No Dia Internacional da Mulher, em 8 de Março, a cantora Capicua lançou a sua versão da conhecida canção de Sérgio Godinho, intitulando-a Que força é essa, amiga? A letra foi também adaptada: «Vi-te a trabalhar o dia inteiro/ A limpar a cidade dos homens/ Por amor ou por pouco dinheiro/ Ficam velhas as tuas mãos jovens.» O PÚBLICO havia dedicado a sua edição de 5 de Março, que celebrou os seus 34 anos, a «ser mulher em liberdade» e a todos os desafios de igualdade que ainda persistem, convidando Maria Teresa Horta a ser directora por um dia. No seu artigo dessa edição, Ana Sá Lopes faz várias referências à operária Luísa do poema de António Gedeão, Calçada de Carriche. Fui reler o poema, e exorto-vos a fazer o mesmo. Provoca calafrios: «[...] Passam magalas,/ rapaziada,/ palpam-lhe as coxas,/ não dá por nada [...]/ Chegou a casa/ não disse nada. [...]/ Pegou na filha,/ deu-lhe a mamada;/ bebeu da sopa/ numa golada;/ lavou a loiça,/ varreu a escada;/ deu jeito à casa/ desarranjada;/ coseu a roupa/ já remendada;/ despiu-se à pressa,/ desinteressada;/ caiu na cama/ de uma assentada;/ chegou o homem,/ viu-a deitada;/ serviu-se dela,/ não deu por nada [...]». A Luísa já não pode ser um parêntesis recto; tem direito a dois pontos e travessão!
No dia 4 de Março, a França tornou-se o primeiro país do mundo a referir expressamente a liberdade de as mulheres recorrerem à interrupção voluntária da gravidez na Constituição, aí exarando esta parte do contrato social sujeita a ataques. A própria presidente da Assembleia Nacional francesa explicou que mudou de opinião relativamente a tal inscrição devido ao precedente estado-unidense. Recorde-se que, nos Estados Unidos, o Supremo Tribunal decidiu contra uma jurisprudência consolidada de cinco décadas que reconhecia um direito constitucional ao aborto. No decorrer da cerimónia francesa, a cantora Catherine Ringer de 66 anos, convidada para cantar a Marselhesa, também adaptou a letra e soltou um «Aux armes, citoyens et citoyennes» (Às armas, cidadãos e cidadãs), «marchons et chantons cette loi pure dans la Constitution» (marchemos e cantemos esta lei pura na Constituição).

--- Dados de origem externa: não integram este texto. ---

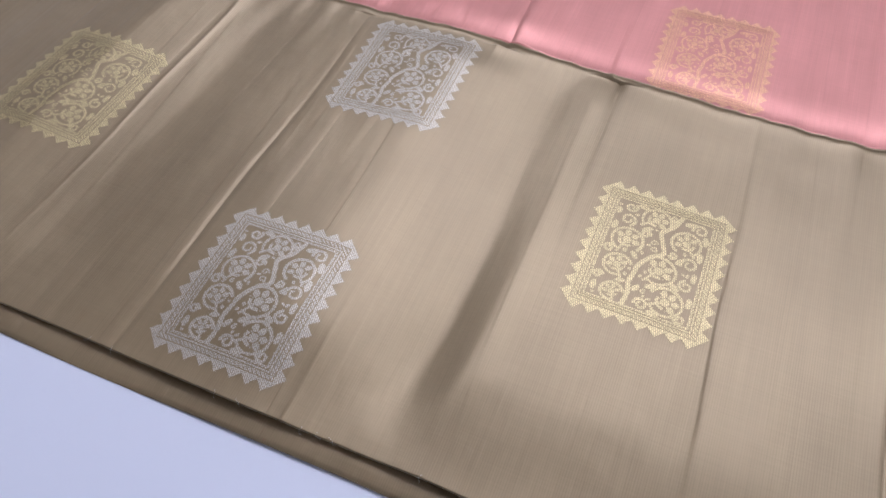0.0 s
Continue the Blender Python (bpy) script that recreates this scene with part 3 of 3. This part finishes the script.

Ao abrir a conferência dos 34 anos do PÚBLICO, a escritora Lídia Jorge também falou da Luísa da Calçada de Carriche e de outras mulheres, apesar de não as ter assim designado. Aquela trabalhadora que sai à noite de casa, e à noite retorna. Esperava, contudo, que a filha da trabalhadora – acrescento, hoje, muitas vezes imigrante – já não tivesse de subir a mesma, ou tão íngreme, calçada. A talho de foice, na edição especial que a BBC dedicou à terrível situação em Gaza, víamos as mulheres em Rafah, junto às crianças, a prepararem o pão ázimo. Um forno sem pompa, mas com circunstância tinha sido preparado no chão, e o fogo – fátuo? – era alimentado por galhos e liaça. De repente, passa pela imagem uma joeira. Ainda há vida em Gaza, mas até quando?
Na noite do Festival da Canção, aconteceu um muito bonito tributo ao 25 de Abril que os músicos Filipe Melo – até com o tampo tocou aquele piano – e Samuel Úria propuseram pelas vozes e criatividade de Ana Lua Caiano (o Zeca sabia que pela Primavera nascem flores vermelhas), de Alex D’Alva Teixeira (uma Liberdade negra de Sérgio Godinho), de Luca Argel (a cantar o Chico: não podemos deixar murchar a nossa festa, pá), e de Paulo de Carvalho (que cantou o amor que anunciou a democracia, E Depois do Adeus), sendo todos bem acompanhados por uma orquestra irrequieta, como é preciso, e pela percussão dos Retimbrar. Quando Paulo de Carvalho entrou em palco, o olhar da violinista – e o nosso –, que a imagem reteve, fixou o cantor para saber quando devia começar o pizzicato, ou seja, quando devia começar a tocar com os dedos a Liberdade. Nos 50 do 25, devemos poder dizer, como canta iolanda: «So[mos] chama que ainda arde».